> Objective
Transcribe everything in the data word for word. Pictures are left out.

> Data block
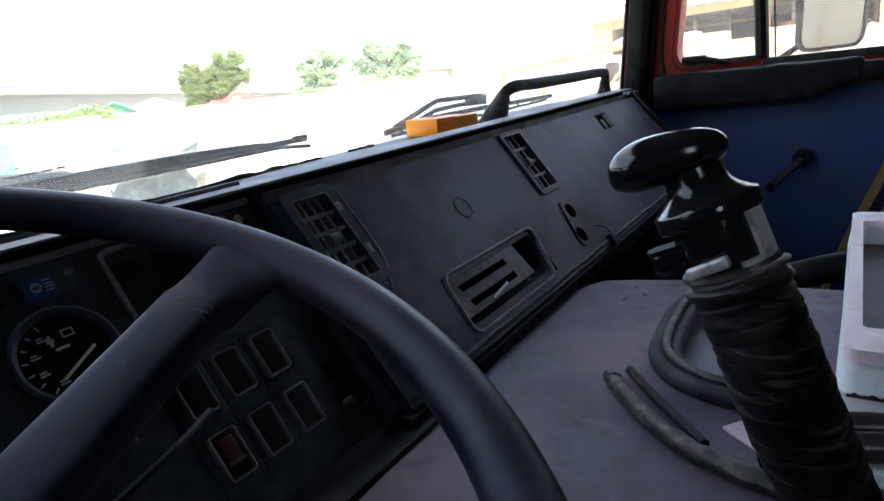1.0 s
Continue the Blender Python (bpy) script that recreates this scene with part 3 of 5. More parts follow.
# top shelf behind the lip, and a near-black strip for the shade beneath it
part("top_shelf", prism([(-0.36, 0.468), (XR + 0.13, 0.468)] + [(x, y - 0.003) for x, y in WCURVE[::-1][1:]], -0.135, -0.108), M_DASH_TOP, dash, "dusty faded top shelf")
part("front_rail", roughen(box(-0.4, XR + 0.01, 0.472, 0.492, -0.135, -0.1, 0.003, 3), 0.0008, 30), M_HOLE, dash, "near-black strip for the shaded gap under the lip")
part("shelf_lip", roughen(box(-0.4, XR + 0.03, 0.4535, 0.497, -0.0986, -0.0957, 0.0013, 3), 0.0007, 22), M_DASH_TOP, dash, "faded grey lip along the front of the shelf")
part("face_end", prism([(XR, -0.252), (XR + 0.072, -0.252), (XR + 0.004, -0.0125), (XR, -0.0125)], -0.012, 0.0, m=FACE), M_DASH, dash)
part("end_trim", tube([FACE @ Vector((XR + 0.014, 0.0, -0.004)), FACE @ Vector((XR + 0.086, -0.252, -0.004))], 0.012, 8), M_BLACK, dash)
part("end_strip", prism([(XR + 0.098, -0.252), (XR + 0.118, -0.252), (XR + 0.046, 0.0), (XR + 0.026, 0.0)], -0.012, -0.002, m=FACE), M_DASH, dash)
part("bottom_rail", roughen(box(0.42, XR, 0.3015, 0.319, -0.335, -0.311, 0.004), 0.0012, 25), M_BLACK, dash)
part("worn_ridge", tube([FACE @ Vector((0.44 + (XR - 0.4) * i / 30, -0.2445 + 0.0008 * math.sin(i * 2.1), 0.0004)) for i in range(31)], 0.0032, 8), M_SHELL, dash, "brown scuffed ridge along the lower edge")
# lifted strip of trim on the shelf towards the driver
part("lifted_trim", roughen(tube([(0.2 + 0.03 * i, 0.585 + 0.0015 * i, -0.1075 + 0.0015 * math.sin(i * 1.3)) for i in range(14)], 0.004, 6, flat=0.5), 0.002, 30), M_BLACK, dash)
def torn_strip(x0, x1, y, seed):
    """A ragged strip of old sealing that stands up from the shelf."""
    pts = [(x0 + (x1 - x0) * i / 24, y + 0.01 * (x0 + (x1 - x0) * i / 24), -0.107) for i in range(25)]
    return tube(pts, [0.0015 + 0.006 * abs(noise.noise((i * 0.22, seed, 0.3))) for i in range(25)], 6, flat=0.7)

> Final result
1.0 s
Continue the Blender Python (bpy) script that recreates this scene with part 3 of 5. More parts follow.
# top shelf behind the lip, and a near-black strip for the shade beneath it
part("top_shelf", prism([(-0.36, 0.468), (XR + 0.13, 0.468)] + [(x, y - 0.003) for x, y in WCURVE[::-1][1:]], -0.135, -0.108), M_DASH_TOP, dash, "dusty faded top shelf")
part("front_rail", roughen(box(-0.4, XR + 0.01, 0.472, 0.492, -0.135, -0.1, 0.003, 3), 0.0008, 30), M_HOLE, dash, "near-black strip for the shaded gap under the lip")
part("shelf_lip", roughen(box(-0.4, XR + 0.03, 0.4535, 0.497, -0.0986, -0.0957, 0.0013, 3), 0.0007, 22), M_DASH_TOP, dash, "faded grey lip along the front of the shelf")
part("face_end", prism([(XR, -0.252), (XR + 0.072, -0.252), (XR + 0.004, -0.0125), (XR, -0.0125)], -0.012, 0.0, m=FACE), M_DASH, dash)
part("end_trim", tube([FACE @ Vector((XR + 0.014, 0.0, -0.004)), FACE @ Vector((XR + 0.086, -0.252, -0.004))], 0.012, 8), M_BLACK, dash)
part("end_strip", prism([(XR + 0.098, -0.252), (XR + 0.118, -0.252), (XR + 0.046, 0.0), (XR + 0.026, 0.0)], -0.012, -0.002, m=FACE), M_DASH, dash)
part("bottom_rail", roughen(box(0.42, XR, 0.3015, 0.319, -0.335, -0.311, 0.004), 0.0012, 25), M_BLACK, dash)
part("worn_ridge", tube([FACE @ Vector((0.44 + (XR - 0.4) * i / 30, -0.2445 + 0.0008 * math.sin(i * 2.1), 0.0004)) for i in range(31)], 0.0032, 8), M_SHELL, dash, "brown scuffed ridge along the lower edge")
# lifted strip of trim on the shelf towards the driver
part("lifted_trim", roughen(tube([(0.2 + 0.03 * i, 0.585 + 0.0015 * i, -0.1075 + 0.0015 * math.sin(i * 1.3)) for i in range(14)], 0.004, 6, flat=0.5), 0.002, 30), M_BLACK, dash)
def torn_strip(x0, x1, y, seed):
    """A ragged strip of old sealing that stands up from the shelf."""
    pts = [(x0 + (x1 - x0) * i / 24, y + 0.01 * (x0 + (x1 - x0) * i / 24), -0.107) for i in range(25)]
    return tube(pts, [0.0015 + 0.006 * abs(noise.noise((i * 0.22, seed, 0.3))) for i in range(25)], 6, flat=0.7)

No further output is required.